Is this from The Economist or from Yes, Prime Minister?

Scepticism about the merits of minimum wages remains this newspaper’s starting-point. But as income inequality widens and workers’ share of national income shrinks, the case for action to help the low-paid grows. Addressing the problem through subsidies for the working poor is harder in an era of austerity, when there are many other pressing claims on national coffers. Other policy options, such as confiscatory taxes, are unattractive.

Nor is a moderate minimum wage as undesirable as neoclassical purists suggest. Unlike those in textbooks, real labour markets are not perfectly competitive. Since workers who want to change jobs face costs and risks, employers may be able to set pay below its market-clearing rate. A minimum wage, providing it is not set too high, could thus boost pay with no ill effects on jobs.

This is from “The logical floor,” in The Economist, December 14, 2013.

It’s part of The Economist’s attempt to make a case for raising the U.S. minimum wage.

Don Boudreaux has done a good job of pointing out some of the problems with The Economist’s argument. I won’t repeat Don’s points here. Instead, I’ll add a few more.

Here’s the paragraph that precedes the quoted paragraphs above:

For free-market types, including The Economist, fiddling with wages by fiat sets off alarm bells. In a competitive market anything that artificially raises the price of labour will curb demand for it, and the first to lose their jobs will be the least skilled–the people intervention is supposed to help. That is why Milton Friedman called minimum wages a form of discrimination against the low-skilled; and it is why he saw topping up the incomes of the working poor with public subsidies as a far more sensible means of alleviating poverty.

Other than the confusion between “demand” and “quantity demanded,” this is a very nice statement of the views of a large part of the economics profession. That’s what makes the next two paragraphs so strange. They admit Friedman’s point and then say, in effect, as in the BBC TV series, Yes, Prime Minister, “Something must be done; this is something; therefore it must be done.”

It is true that they make a case that a skillfully set–read “low”– minimum wage will not do much harm. I don’t buy their case, but they make it. Here’s what they say:

Nor is a moderate minimum wage as undesirable as neoclassical purists suggest. Unlike those in textbooks, real labour markets are not perfectly competitive. Since workers who want to change jobs face costs and risks, employers may be able to set pay below its market-clearing rate. A minimum wage, providing it is not set too high, could thus boost pay with no ill effects on jobs.

Note three things.

First, often, when someone accuses someone else of being a “purist” in anything, it’s because he’s about to advocate something that goes against his own principles or understanding. I think that’s happening here.

Second, notice that they say employers may be able to set pay below its market-clearing rate. OK. Lots of things may happen. Do they happen? The Economist doesn’t say. Oh, and by the way, if wages are below their market-clearing rate, shouldn’t we see a shortage of labor, not what looks to most of us like somewhat of a surplus?
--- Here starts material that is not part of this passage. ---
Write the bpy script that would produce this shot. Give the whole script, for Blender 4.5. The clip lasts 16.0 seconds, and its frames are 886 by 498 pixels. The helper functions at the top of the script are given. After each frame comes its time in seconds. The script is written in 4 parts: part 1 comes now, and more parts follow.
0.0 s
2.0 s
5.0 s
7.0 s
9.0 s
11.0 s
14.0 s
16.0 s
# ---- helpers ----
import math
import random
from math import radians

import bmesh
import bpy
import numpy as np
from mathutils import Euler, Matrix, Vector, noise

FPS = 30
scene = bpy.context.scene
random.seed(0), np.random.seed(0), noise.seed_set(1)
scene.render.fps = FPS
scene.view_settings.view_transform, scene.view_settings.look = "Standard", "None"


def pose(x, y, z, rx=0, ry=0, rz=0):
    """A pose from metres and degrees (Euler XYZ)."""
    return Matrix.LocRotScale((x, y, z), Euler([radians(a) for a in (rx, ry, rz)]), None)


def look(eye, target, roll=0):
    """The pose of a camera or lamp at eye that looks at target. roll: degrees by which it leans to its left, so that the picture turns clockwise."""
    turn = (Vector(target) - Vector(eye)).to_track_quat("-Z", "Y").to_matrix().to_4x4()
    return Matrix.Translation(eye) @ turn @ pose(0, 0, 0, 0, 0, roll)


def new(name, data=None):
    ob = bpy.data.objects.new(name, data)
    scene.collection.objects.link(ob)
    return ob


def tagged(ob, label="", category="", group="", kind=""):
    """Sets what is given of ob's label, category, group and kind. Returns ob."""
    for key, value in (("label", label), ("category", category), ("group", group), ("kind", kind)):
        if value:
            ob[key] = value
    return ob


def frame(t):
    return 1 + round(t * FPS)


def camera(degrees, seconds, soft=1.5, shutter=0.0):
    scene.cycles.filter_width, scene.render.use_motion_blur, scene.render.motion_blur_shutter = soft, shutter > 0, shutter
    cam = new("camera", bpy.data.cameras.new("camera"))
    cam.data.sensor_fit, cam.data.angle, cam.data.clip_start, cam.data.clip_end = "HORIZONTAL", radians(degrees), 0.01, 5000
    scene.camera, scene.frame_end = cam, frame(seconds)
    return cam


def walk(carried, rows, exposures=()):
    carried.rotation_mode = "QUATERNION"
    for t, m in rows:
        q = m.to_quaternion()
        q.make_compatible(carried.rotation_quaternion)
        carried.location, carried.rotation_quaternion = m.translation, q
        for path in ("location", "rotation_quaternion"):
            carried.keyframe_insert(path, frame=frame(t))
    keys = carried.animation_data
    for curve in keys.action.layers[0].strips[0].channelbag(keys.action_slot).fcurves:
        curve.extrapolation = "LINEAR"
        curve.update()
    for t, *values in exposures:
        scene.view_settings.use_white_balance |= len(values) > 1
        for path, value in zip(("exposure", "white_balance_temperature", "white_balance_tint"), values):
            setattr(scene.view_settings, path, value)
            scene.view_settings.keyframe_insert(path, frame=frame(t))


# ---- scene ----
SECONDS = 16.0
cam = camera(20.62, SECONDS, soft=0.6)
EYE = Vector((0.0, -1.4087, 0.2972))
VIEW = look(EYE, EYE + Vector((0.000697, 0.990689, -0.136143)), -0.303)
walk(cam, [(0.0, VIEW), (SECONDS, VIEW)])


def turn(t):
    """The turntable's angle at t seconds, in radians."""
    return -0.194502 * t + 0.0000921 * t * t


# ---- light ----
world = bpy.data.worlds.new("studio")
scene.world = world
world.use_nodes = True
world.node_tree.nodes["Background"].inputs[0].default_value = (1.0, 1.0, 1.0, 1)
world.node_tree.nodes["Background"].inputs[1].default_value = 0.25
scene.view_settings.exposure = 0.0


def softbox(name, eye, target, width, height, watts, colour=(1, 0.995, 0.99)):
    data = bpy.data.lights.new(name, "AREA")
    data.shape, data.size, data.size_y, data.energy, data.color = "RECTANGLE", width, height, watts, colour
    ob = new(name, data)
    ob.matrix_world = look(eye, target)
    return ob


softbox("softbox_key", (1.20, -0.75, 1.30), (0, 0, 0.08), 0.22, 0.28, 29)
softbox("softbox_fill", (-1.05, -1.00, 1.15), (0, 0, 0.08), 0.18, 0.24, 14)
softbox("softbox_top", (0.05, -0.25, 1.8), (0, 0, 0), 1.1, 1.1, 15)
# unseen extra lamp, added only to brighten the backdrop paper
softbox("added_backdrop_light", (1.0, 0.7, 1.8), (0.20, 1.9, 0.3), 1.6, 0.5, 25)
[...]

Third and finally, The Economist wins the “thumb on the obvious” award with the last statement above:

A minimum wage, providing [sic] it is not set too high, could thus boost pay with no ill effects on jobs.

Well, duh. But isn’t that the issue? No one disagrees that if it’s not too high, then there will be no bad effect. What we opponents are saying that it’s already too high and that setting it higher, will make it even more “too high.”

Finally, The Economist says that we can’t be like those French people:

High minimum wages, however, particularly in rigid labour markets, do appear to hit employment. France has the rich world’s highest wage floor, at more than 60% of the median for adults and a far bigger fraction of the typical wage for the young. This helps explain why France also has shockingly high rates of youth unemployment: 26% for 15- to 24-year-olds.

26% is a shockingly high unemployment rate for people in that age group who are trying to get on the first or second rung of the economic ladder. So are 20.8% and 35.8%. What are those? Those are the unemployment rates of 16 to 19 year olds and of 16 to 19 year old black people in America. But I guess The Economist is not shocked by that.